Pasalnya, Pemerintah desa Taduwale baru-baru ini telah menyalurkan bantuan Ketahanan Pangan bagi masyarakat desa Taduwale. Namun, dalam penyaluran bantuan ketahanan pangan tersebut telah timbul polemik/kecemburuan ditengah masyarakat.
Seperti Salah satu warga mempertanyakan kejelasan hal tersebut ialah Don Bosco Maarebia. Ia mengatakan Bahwa dalam data nama-nama penerima bantuan tersebut ada yang tidak memenuhi syarat tapi tetap mendapatkan bantuan tersebut. sehingga penyaluran bantuan itu terkesan tidak profesional dan diduga Pemerintah desa merekayasa beberapa data penerima bantuan itu.
“data itu tidak otentik secara keseluruhan, karena yang di data itu ternyata ada juga masyarakat yang tidak memiliki kebun. Tetapi tetap menerima bantuan Ketahanan pangan tersebut, itulah yang menjadi permasalahannya.” ucap Don Bosco kepada awak media seputarsulut.com melalui via telepon seluler pada, Minggu (22/05/2022).
Ia juga mengatakan, “jadi bantuan ini adalah sisa pagu anggaran tahun 2021, akan tetapi pemerintah desa baru melakukan penjaringan pada bulan maret 2022 lalu dan hasil telah diumumkan ada 82 orang yang keluar sebagai penerima bantuan tersebut. Namun, dari data 82 penerima ini katanya masih akan diverifikasi lagi. Karena dalam data 82 penerima ini tidak semua mempunyai lahan kebun yang berstatus produktif, sehingga mereka (Pemerintah desa) berdalih bahwasanya yang tidak memenuhi syarat ini namanya nanti akan dicabut. Akan Tetapi, Seiring berjalannya waktu hingga saat ini, yang terjadi malah tidak sesuai apa yang dikatakan Pemerintah desa. Yang mana dari 82 orang penerima bantuan ini tidak diverifikasi lagi sehingga tetap menerima bantuan ketahanan pangan itu.” katanya.
Ada juga dalih perangkat desa bahwa bagi masyarakat yang belum terdata di penyaluran tahap pertama ini akan mendapatkan bantuan di tahap ke-2. Tapi menurut penuturan Don bosco bahwa yang masyarakat minta ialah keadilan atas kebijakan kepala desa yang telah menyetujui nama-nama penerima bantuan tahap pertama itu, kebijakan kepala desa yang dinilai salah dalam menyetujui ke 82 nama tersebut sehingga menciptakan polemik di tengah masyarakat.

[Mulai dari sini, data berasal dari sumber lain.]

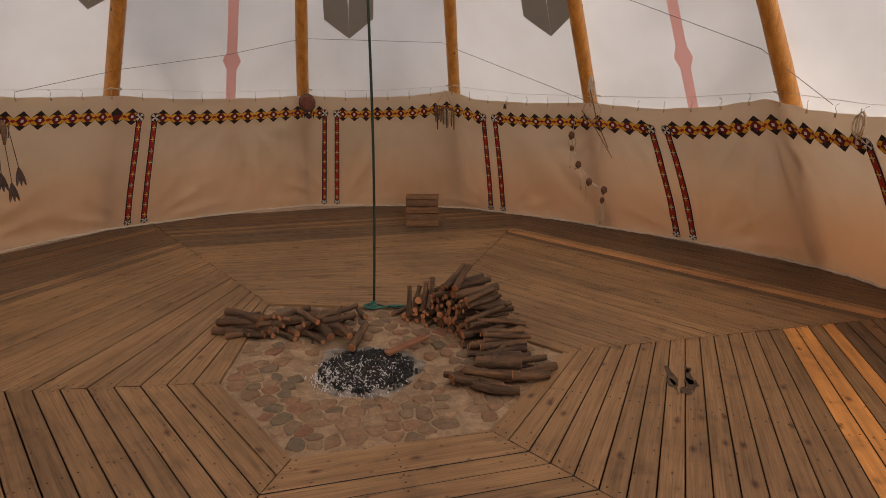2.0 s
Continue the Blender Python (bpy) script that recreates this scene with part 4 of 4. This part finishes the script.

“kecemburuan yang timbul ditengah Masyarakat ini ialah, kenapa masyarakat yang sudah jelas-jelas mempunyai kebun yang berstatus produktif ini tidak mendapatkan bantuan, Melaikan mereka yang tidak mempunyai kebun yang berstatus produktif diutamakan mendapat bantuan itu. Secara masyarakat yang betul-betul mempunyai kebun itu meminta keadilan kepada kepala desa dan perangkat desa,” tandasnya.
“Diantara data 83 penerima bantuan ketahanan pangan ini ada beberapa nama perangkat desa yang termasuk sebagai penerima namun tidak memiliki lahan kebun yang produktif, tapi tetap menerima bantuan ketahanan pangan itu dan ada satu lahan kebun yang sudah tidak produktif lagi tapi tetap mendapatkan bantuan. Lebih anehnya lagi ada 1 lahan kebun yang terdaftar 3 nama yang sebagai penerima bantuan, dan kemudian tetap mendapatkan bantuan ketahanan pangan tersebut.” Ungkapnya.
Menurut kepala desa bahwa data tersebut dari perangkat desa, sementara, seharusnya dia sebagai pengguna dana dan penentu sebelum data penerima bantuan tersebut dialokasikan. Ini terkesan seolah-olah kepala desa lempar batu sembunyi tangan.
Diketahui, Don bosco Maarebia juga telah menyampaikan hal ini ke Anggota dewan perwakilan rakyat kabupaten kepulauan Talaud dapil III yaitu Jakmon Amisi.
“Kami juga telah menyampaikan hal ini ke wakil ketua DPRD Kabupaten Talaud yaitu Jakmon Amisi. Kami berharap sebagai wakil rakyat yang juga menjadi penyambung lidah rakyat ini bisa memberikan solusi yang terbaik bagi kami masyarakat. Adapun solusi yang kami dapatkan tidak sesuai dengan harapan kami. Karna Jakmon Amisi lebih menyarankan kami untuk melanjutkan hal ini ke ranah hukum dengan narasi ‘Silahkan membuat laporan tertulis untuk hal ini’, Padahal apa yg kami harapkan adalah agar masalah ini bisa diselesaiakan secara baik-baik”. Tutupnya. Perlu diketahui, hingga saat ini didesa taduwale belum ada jaringan telepon, sehingga belum ada diklarifikasi dari Pemdes.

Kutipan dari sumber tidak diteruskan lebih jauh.